Credit Suisse Group AG is likely to publish an investigation as soon as Thursday into the breakdown that led to massive losses from family office Archegos Capital Management, people familiar with the matter said.
The detailed report could become public around the time Credit Suisse reports second-quarter earnings, the people said. The report focuses on problems in the bank’s risk management unit, human errors in judgment and unheeded risk in concentrated positions, some of the people said.
It is expected to detail the bank’s failures, similar to lengthy reviews around other major bank losses, such as JPMorgan Chase & Co.’s $6 billion trading loss, known as the “London Whale,” and Wells Fargo & Co.’s sales practices scandal.
The collapse of Archegos, piled on top of the insolvency of another key Credit Suisse client, Greensill Capital, plunged the storied Swiss lender into crisis earlier this year. Credit Suisse took the biggest hit on Wall Street from Archegos—more than $5.5 billion.

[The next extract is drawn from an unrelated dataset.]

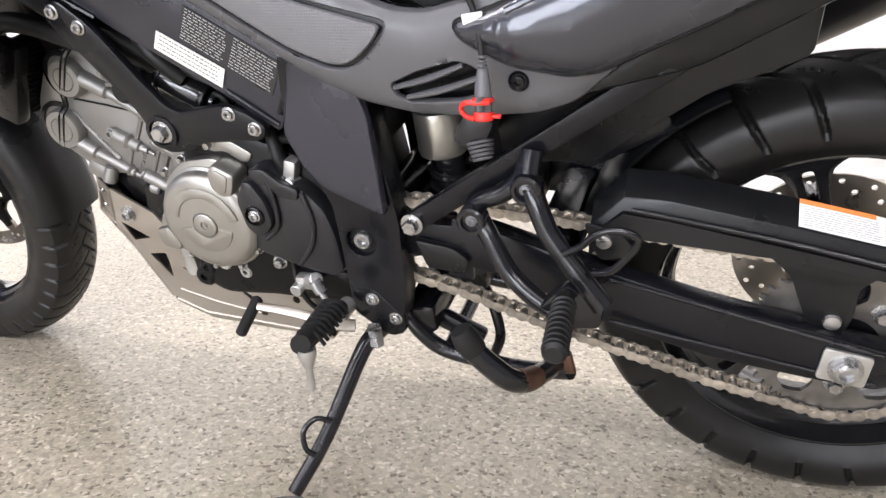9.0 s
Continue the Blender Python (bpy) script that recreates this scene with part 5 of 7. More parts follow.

Credit Suisse ousted its chief risk officer, investment bank head and others and turned to investors for $2 billion in fresh capital to shore up the bank’s balance sheet. The Swiss regulator, Finma, opened civil enforcement proceedings against Credit Suisse. Regulators in the U.S. and the U.K. are probing the losses from Archegos at multiple banks, the Journal previously reported.